Request → In the lines below, output everything from the first line through the line containing "scene.render.fps = FPS" exactly as it is. Pictures are not part of the output.

Material →

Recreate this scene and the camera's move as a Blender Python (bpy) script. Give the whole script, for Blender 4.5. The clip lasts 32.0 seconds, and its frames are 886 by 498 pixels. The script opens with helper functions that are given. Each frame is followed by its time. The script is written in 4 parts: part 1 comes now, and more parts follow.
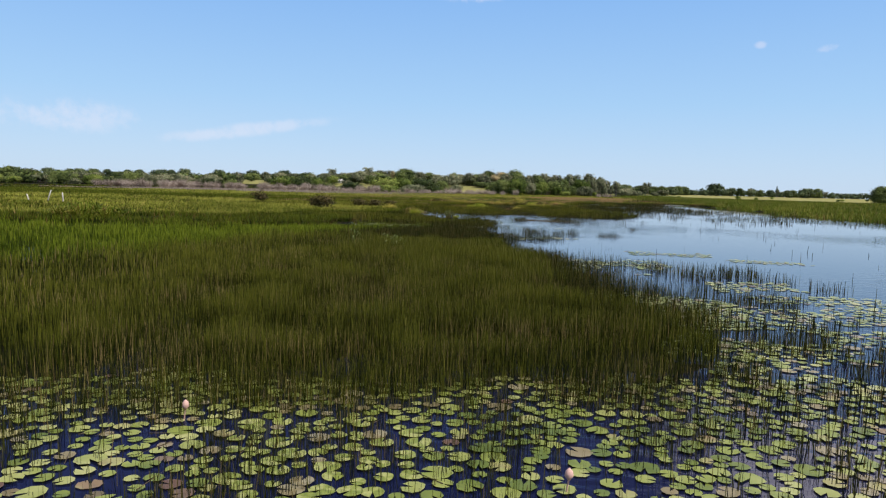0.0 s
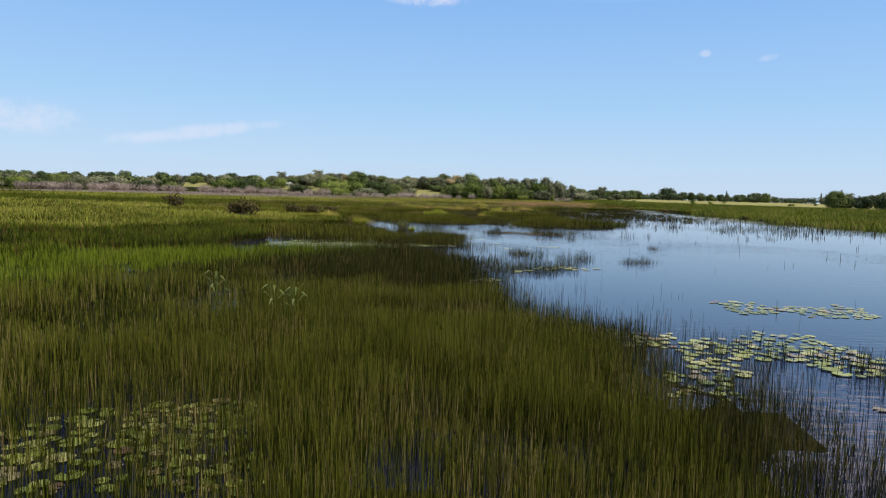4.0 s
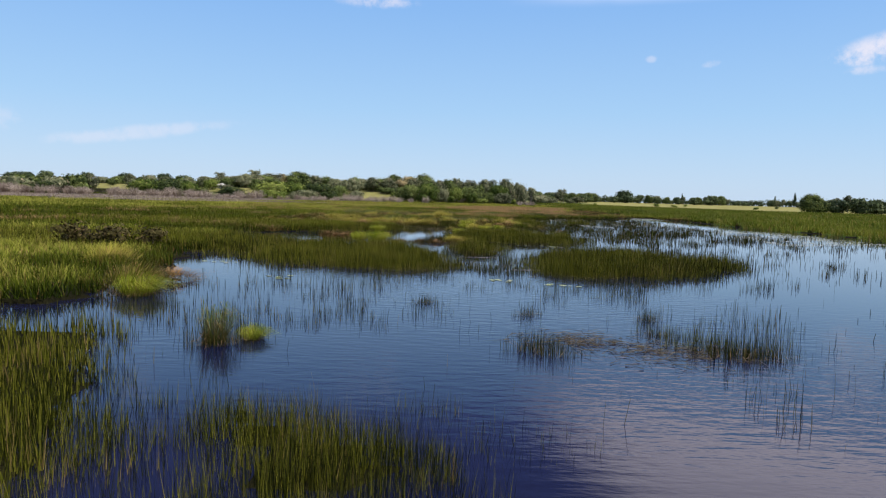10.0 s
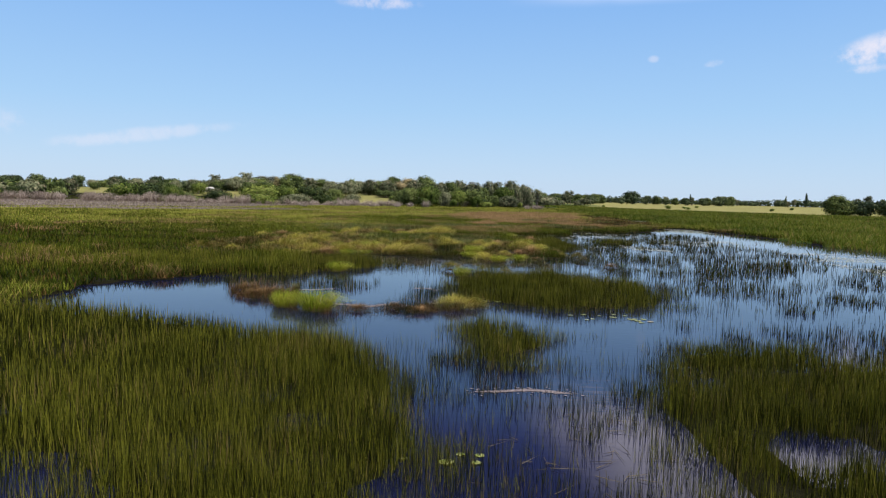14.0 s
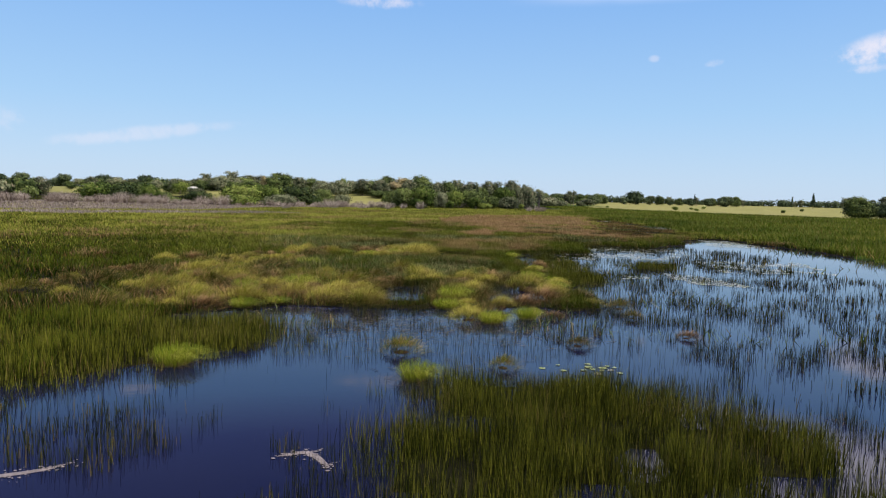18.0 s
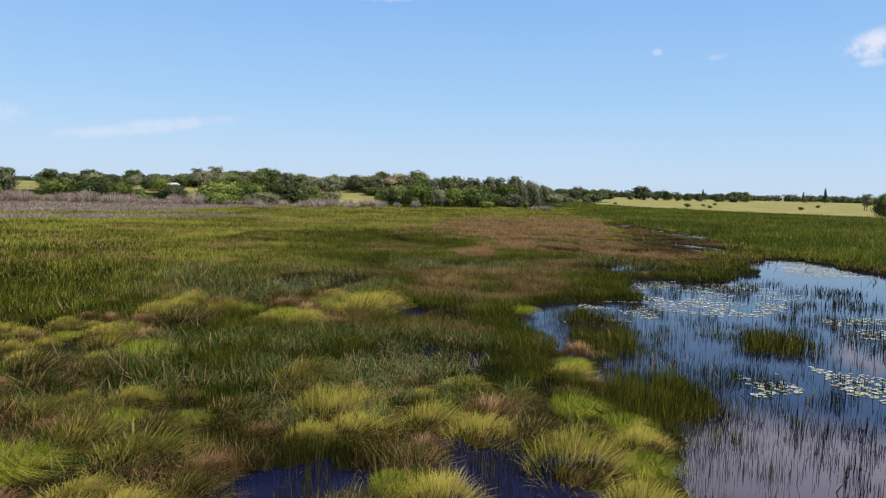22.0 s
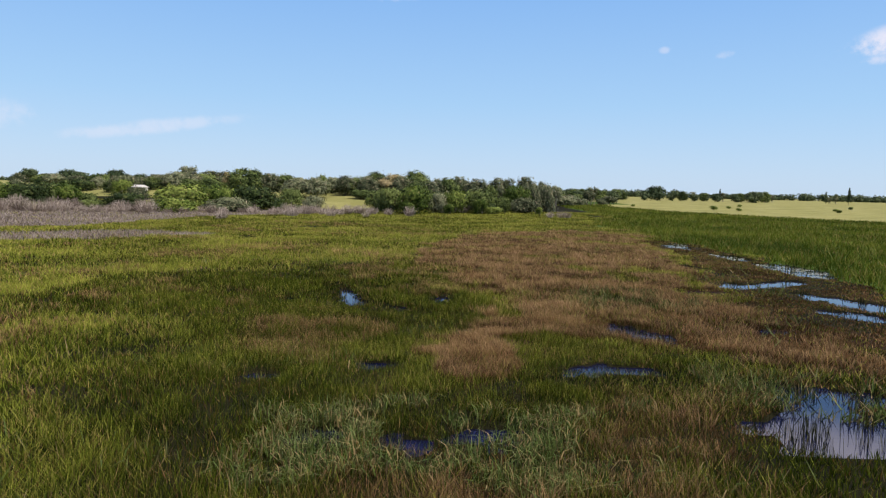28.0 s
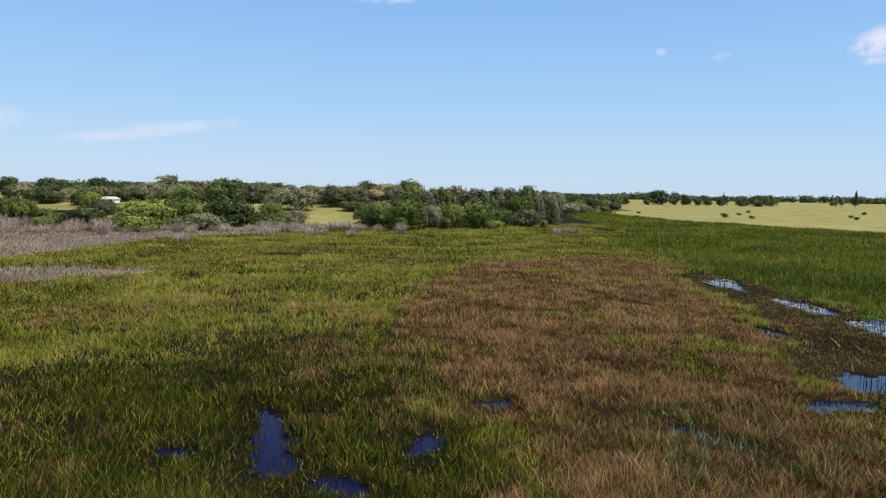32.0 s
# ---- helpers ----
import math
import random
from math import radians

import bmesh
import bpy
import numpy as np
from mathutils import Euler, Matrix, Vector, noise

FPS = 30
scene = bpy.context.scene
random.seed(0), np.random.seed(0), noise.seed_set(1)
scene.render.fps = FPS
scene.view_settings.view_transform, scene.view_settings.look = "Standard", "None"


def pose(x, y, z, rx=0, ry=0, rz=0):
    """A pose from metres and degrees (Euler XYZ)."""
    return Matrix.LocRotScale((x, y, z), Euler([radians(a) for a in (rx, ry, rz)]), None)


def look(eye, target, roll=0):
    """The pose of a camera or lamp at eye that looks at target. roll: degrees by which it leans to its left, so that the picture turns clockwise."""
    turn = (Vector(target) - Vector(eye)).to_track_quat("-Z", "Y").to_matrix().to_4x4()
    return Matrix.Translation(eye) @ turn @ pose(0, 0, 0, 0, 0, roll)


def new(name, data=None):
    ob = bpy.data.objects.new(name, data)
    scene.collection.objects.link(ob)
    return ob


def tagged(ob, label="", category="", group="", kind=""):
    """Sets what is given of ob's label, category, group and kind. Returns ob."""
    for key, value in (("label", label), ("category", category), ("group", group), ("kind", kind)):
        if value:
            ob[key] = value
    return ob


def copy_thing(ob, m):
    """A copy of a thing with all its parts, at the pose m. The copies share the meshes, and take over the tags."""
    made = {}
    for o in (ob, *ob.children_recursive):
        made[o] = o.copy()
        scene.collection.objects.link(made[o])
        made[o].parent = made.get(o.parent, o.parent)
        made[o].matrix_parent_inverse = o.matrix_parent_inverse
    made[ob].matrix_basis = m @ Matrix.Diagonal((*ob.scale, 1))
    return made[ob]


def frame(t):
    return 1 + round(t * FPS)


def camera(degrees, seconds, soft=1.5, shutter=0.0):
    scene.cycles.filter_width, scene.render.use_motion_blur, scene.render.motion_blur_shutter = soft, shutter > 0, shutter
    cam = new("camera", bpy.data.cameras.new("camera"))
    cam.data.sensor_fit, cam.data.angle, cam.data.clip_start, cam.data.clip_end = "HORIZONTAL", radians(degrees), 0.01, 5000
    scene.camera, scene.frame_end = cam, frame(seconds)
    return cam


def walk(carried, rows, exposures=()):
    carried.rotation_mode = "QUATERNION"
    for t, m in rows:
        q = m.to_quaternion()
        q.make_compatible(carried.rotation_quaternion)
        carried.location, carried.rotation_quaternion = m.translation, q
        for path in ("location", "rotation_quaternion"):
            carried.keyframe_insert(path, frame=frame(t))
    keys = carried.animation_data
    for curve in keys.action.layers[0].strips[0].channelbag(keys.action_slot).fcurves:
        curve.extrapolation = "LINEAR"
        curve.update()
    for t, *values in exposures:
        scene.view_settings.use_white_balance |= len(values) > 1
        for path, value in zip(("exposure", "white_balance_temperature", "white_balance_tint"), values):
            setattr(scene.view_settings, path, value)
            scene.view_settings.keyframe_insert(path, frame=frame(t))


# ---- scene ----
cam = camera(65.0, 32.0, 1.2)
PATH = [
    (0.0, (2.393, -25.078, 2.279), (-0.57, -5.37, 0.550), 1.41),
    (0.5, (2.301, -24.517, 2.311), (-0.69, -4.82, 0.577), 1.43),
    (1.0, (2.178, -23.631, 2.329), (-0.85, -3.94, 0.619), 1.46),
    (1.5, (2.026, -22.445, 2.335), (-1.05, -2.76, 0.637), 1.48),
    (2.0, (1.839, -20.984, 2.329), (-1.26, -1.30, 0.640), 1.49),
    (2.5, (1.612, -19.261, 2.313), (-1.49, 0.43, 0.634), 1.51),
    (3.0, (1.343, -17.325, 2.291), (-1.79, 2.36, 0.648), 1.52),
    (3.5, (1.029, -15.236, 2.273), (-2.15, 4.44, 0.649), 1.53),
    (3.6, (0.957, -14.793, 2.272), (-2.09, 4.91, 0.655), 1.53),
    (3.7, (0.886, -14.350, 2.270), (-1.89, 5.39, 0.660), 1.53),
    (3.8, (0.814, -13.907, 2.268), (-1.60, 5.88, 0.666), 1.54),
    (3.9, (0.742, -13.465, 2.266), (-1.30, 6.37, 0.672), 1.54),
    (4.0, (0.671, -13.022, 2.265), (-0.98, 6.85, 0.677), 1.54),
    (4.1, (0.603, -12.555, 2.264), (-0.70, 7.34, 0.684), 1.54),
    (4.2, (0.535, -12.089, 2.264), (-0.42, 7.83, 0.690), 1.54),
    (4.3, (0.467, -11.622, 2.263), (-0.18, 8.31, 0.697), 1.54),
    (4.4, (0.399, -11.156, 2.263), (0.01, 8.78, 0.703), 1.54),
    (4.5, (0.331, -10.689, 2.262), (0.22, 9.25, 0.709), 1.55),
    (4.6, (0.283, -10.158, 2.263), (0.33, 9.78, 0.713), 1.55),
    (4.8, (0.188, -9.096, 2.266), (0.30, 10.84, 0.722), 1.55),
    (6.5, (-0.624, -0.065, 2.290), (-0.68, 19.88, 0.790), 1.58),
    (7.0, (-0.771, 2.367, 2.335), (-0.87, 22.31, 0.826), 1.59),
    (7.5, (-0.884, 4.769, 2.382), (-1.00, 24.71, 0.878), 1.60),
    (8.0, (-0.977, 7.133, 2.417), (-1.12, 27.08, 0.913), 1.61),
    (8.5, (-1.056, 9.463, 2.436), (-1.24, 29.40, 0.916), 1.61),
    (9.0, (-1.128, 11.796, 2.458), (-1.36, 31.74, 0.944), 1.61),
    (9.5, (-1.203, 14.197, 2.495), (-1.48, 34.14, 0.974), 1.61),
    (10.0, (-1.287, 16.665, 2.552), (-1.57, 36.61, 1.063), 1.60),
    (10.5, (-1.370, 19.085, 2.629), (-1.67, 39.03, 1.158), 1.58),
    (11.0, (-1.439, 21.347, 2.732), (-1.75, 41.29, 1.294), 1.55),
    (11.5, (-1.482, 23.477, 2.863), (-1.81, 43.43, 1.478), 1.52),
    (12.0, (-1.490, 25.567, 3.024), (-1.82, 45.51, 1.581), 1.48),
    (12.5, (-1.467, 27.650, 3.200), (-1.82, 47.59, 1.691), 1.45),
    (13.0, (-1.420, 29.720, 3.360), (-1.79, 49.66, 1.845), 1.41),
    (13.5, (-1.354, 31.811, 3.468), (-1.72, 51.75, 1.953), 1.37),
    (14.0, (-1.262, 33.944, 3.529), (-1.63, 53.89, 2.062), 1.34),
    (14.5, (-1.148, 36.058, 3.573), (-1.54, 56.00, 2.134), 1.32),
    (16.5, (-0.573, 43.951, 3.782), (-0.96, 63.89, 2.317), 1.36),
    (17.0, (-0.416, 45.931, 3.873), (-0.79, 65.87, 2.400), 1.39),
    (17.5, (-0.261, 47.962, 3.983), (-0.63, 67.90, 2.498), 1.41),
    (18.0, (-0.127, 50.054, 4.123), (-0.50, 70.00, 2.635), 1.44),
    (18.5, (-0.011, 52.198, 4.290), (-0.40, 72.14, 2.826), 1.46),
    (19.0, (0.095, 54.378, 4.470), (-0.30, 74.32, 2.996), 1.47),
    (19.5, (0.201, 56.619, 4.653), (-0.20, 76.56, 3.150), 1.48),
    (20.0, (0.320, 58.959, 4.824), (-0.09, 78.89, 3.278), 1.49),
    (20.5, (0.457, 61.382, 4.971), (0.04, 81.32, 3.401), 1.48),
    (21.0, (0.602, 63.866, 5.084), (0.18, 83.80, 3.464), 1.48),
    (21.5, (0.741, 66.382, 5.168), (0.32, 86.31, 3.522), 1.46),
    (22.0, (0.867, 68.874, 5.238), (0.43, 88.80, 3.580), 1.45),
    (22.5, (0.988, 71.336, 5.313), (0.54, 91.26, 3.613), 1.44),
    (23.0, (1.113, 73.793, 5.401), (0.65, 93.71, 3.667), 1.43),
    (23.5, (1.235, 76.249, 5.507), (0.75, 96.16, 3.742), 1.42),
    (24.0, (1.336, 78.711, 5.642), (0.83, 98.63, 3.894), 1.41),
    (24.5, (1.401, 81.206, 5.814), (0.89, 101.12, 4.046), 1.41),
    (25.0, (1.440, 83.725, 5.996), (0.91, 103.64, 4.222), 1.41),
    (25.5, (1.490, 86.232, 6.156), (0.91, 106.15, 4.420), 1.41),
    (27.5, (1.815, 96.540, 6.425), (1.17, 116.46, 4.719), 1.39),
    (28.0, (1.791, 99.036, 6.617), (1.17, 118.95, 4.919), 1.38),
    (28.5, (1.739, 101.414, 6.859), (1.14, 121.33, 5.171), 1.35),
    (29.0, (1.700, 103.730, 7.140), (1.11, 123.65, 5.458), 1.32),
    (29.5, (1.682, 106.002, 7.441), (1.09, 125.92, 5.762), 1.29),
    (30.0, (1.689, 108.168, 7.755), (1.08, 128.09, 6.080), 1.25),
    (30.5, (1.718, 110.189, 8.078), (1.10, 130.11, 6.409), 1.20),
    (31.0, (1.752, 112.117, 8.403), (1.14, 132.04, 6.767), 1.15),
    (31.5, (1.755, 114.089, 8.720), (1.15, 134.02, 7.140), 1.11),
    (32.0, (1.672, 116.263, 9.017), (1.11, 136.19, 7.393), 1.07),
]
walk(cam, [(t, look(eye, target, roll)) for t, eye, target, roll in PATH])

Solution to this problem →
Recreate this scene and the camera's move as a Blender Python (bpy) script. Give the whole script, for Blender 4.5. The clip lasts 32.0 seconds, and its frames are 886 by 498 pixels. The script opens with helper functions that are given. Each frame is followed by its time. The script is written in 4 parts: part 1 comes now, and more parts follow.
0.0 s
4.0 s
10.0 s
14.0 s
18.0 s
22.0 s
28.0 s
32.0 s
# ---- helpers ----
import math
import random
from math import radians

import bmesh
import bpy
import numpy as np
from mathutils import Euler, Matrix, Vector, noise

FPS = 30
scene = bpy.context.scene
random.seed(0), np.random.seed(0), noise.seed_set(1)
scene.render.fps = FPS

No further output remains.